[Start of Source excerpt]

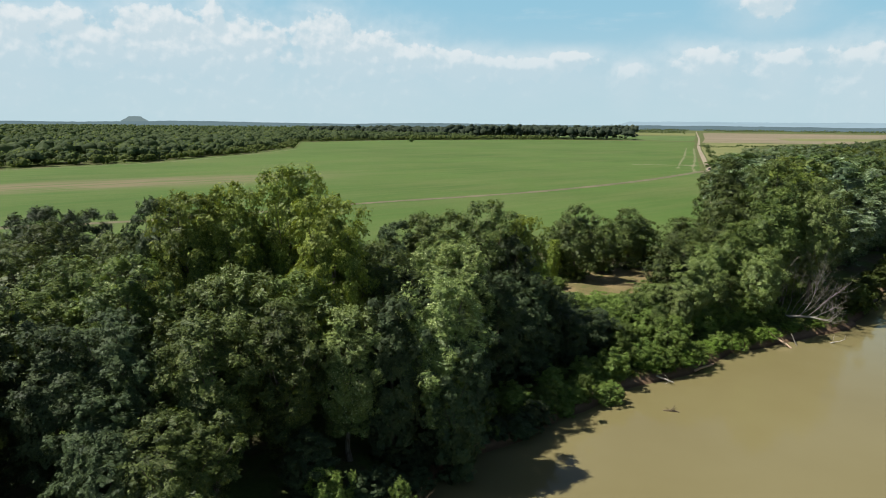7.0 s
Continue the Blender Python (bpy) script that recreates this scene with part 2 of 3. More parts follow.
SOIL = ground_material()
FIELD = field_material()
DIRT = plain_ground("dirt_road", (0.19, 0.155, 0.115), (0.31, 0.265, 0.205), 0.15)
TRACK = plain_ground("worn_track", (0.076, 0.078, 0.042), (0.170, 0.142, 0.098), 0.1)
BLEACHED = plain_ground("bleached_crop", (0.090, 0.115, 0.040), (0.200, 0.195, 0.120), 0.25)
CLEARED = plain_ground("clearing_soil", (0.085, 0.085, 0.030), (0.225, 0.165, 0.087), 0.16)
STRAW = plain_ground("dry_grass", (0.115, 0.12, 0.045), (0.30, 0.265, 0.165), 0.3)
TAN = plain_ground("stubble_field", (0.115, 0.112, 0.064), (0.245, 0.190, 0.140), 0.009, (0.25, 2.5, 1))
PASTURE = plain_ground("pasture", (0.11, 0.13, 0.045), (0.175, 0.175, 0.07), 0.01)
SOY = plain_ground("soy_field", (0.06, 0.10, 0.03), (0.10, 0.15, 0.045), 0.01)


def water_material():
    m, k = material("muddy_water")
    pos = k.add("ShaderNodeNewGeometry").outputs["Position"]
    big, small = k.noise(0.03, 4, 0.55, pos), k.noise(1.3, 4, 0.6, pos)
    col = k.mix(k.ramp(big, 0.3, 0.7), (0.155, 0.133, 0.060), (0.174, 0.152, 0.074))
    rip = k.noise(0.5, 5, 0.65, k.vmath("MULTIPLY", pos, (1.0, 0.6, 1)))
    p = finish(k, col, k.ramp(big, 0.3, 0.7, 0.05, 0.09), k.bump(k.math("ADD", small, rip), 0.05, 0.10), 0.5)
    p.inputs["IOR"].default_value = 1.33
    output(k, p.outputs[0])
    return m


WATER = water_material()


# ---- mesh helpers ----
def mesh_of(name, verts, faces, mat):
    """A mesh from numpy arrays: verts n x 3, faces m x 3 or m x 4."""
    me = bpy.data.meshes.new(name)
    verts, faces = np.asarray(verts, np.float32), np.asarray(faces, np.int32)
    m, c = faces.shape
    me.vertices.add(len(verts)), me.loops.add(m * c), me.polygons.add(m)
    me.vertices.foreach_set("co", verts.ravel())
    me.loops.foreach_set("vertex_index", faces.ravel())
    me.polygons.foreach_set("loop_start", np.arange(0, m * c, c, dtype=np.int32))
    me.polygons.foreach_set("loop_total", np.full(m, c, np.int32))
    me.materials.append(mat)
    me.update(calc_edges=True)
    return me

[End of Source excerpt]

**Task statement**
The listing above needs to be output again exactly. Don't include the pictures.

**Problem solution**
7.0 s
Continue the Blender Python (bpy) script that recreates this scene with part 2 of 3. More parts follow.
SOIL = ground_material()
FIELD = field_material()
DIRT = plain_ground("dirt_road", (0.19, 0.155, 0.115), (0.31, 0.265, 0.205), 0.15)
TRACK = plain_ground("worn_track", (0.076, 0.078, 0.042), (0.170, 0.142, 0.098), 0.1)
BLEACHED = plain_ground("bleached_crop", (0.090, 0.115, 0.040), (0.200, 0.195, 0.120), 0.25)
CLEARED = plain_ground("clearing_soil", (0.085, 0.085, 0.030), (0.225, 0.165, 0.087), 0.16)
STRAW = plain_ground("dry_grass", (0.115, 0.12, 0.045), (0.30, 0.265, 0.165), 0.3)
TAN = plain_ground("stubble_field", (0.115, 0.112, 0.064), (0.245, 0.190, 0.140), 0.009, (0.25, 2.5, 1))
PASTURE = plain_ground("pasture", (0.11, 0.13, 0.045), (0.175, 0.175, 0.07), 0.01)
SOY = plain_ground("soy_field", (0.06, 0.10, 0.03), (0.10, 0.15, 0.045), 0.01)


def water_material():
    m, k = material("muddy_water")
    pos = k.add("ShaderNodeNewGeometry").outputs["Position"]
    big, small = k.noise(0.03, 4, 0.55, pos), k.noise(1.3, 4, 0.6, pos)
    col = k.mix(k.ramp(big, 0.3, 0.7), (0.155, 0.133, 0.060), (0.174, 0.152, 0.074))
    rip = k.noise(0.5, 5, 0.65, k.vmath("MULTIPLY", pos, (1.0, 0.6, 1)))
    p = finish(k, col, k.ramp(big, 0.3, 0.7, 0.05, 0.09), k.bump(k.math("ADD", small, rip), 0.05, 0.10), 0.5)
    p.inputs["IOR"].default_value = 1.33
    output(k, p.outputs[0])
    return m


WATER = water_material()


# ---- mesh helpers ----
def mesh_of(name, verts, faces, mat):
    """A mesh from numpy arrays: verts n x 3, faces m x 3 or m x 4."""
    me = bpy.data.meshes.new(name)
    verts, faces = np.asarray(verts, np.float32), np.asarray(faces, np.int32)
    m, c = faces.shape
    me.vertices.add(len(verts)), me.loops.add(m * c), me.polygons.add(m)
    me.vertices.foreach_set("co", verts.ravel())
    me.loops.foreach_set("vertex_index", faces.ravel())
    me.polygons.foreach_set("loop_start", np.arange(0, m * c, c, dtype=np.int32))
    me.polygons.foreach_set("loop_total", np.full(m, c, np.int32))
    me.materials.append(mat)
    me.update(calc_edges=True)
    return me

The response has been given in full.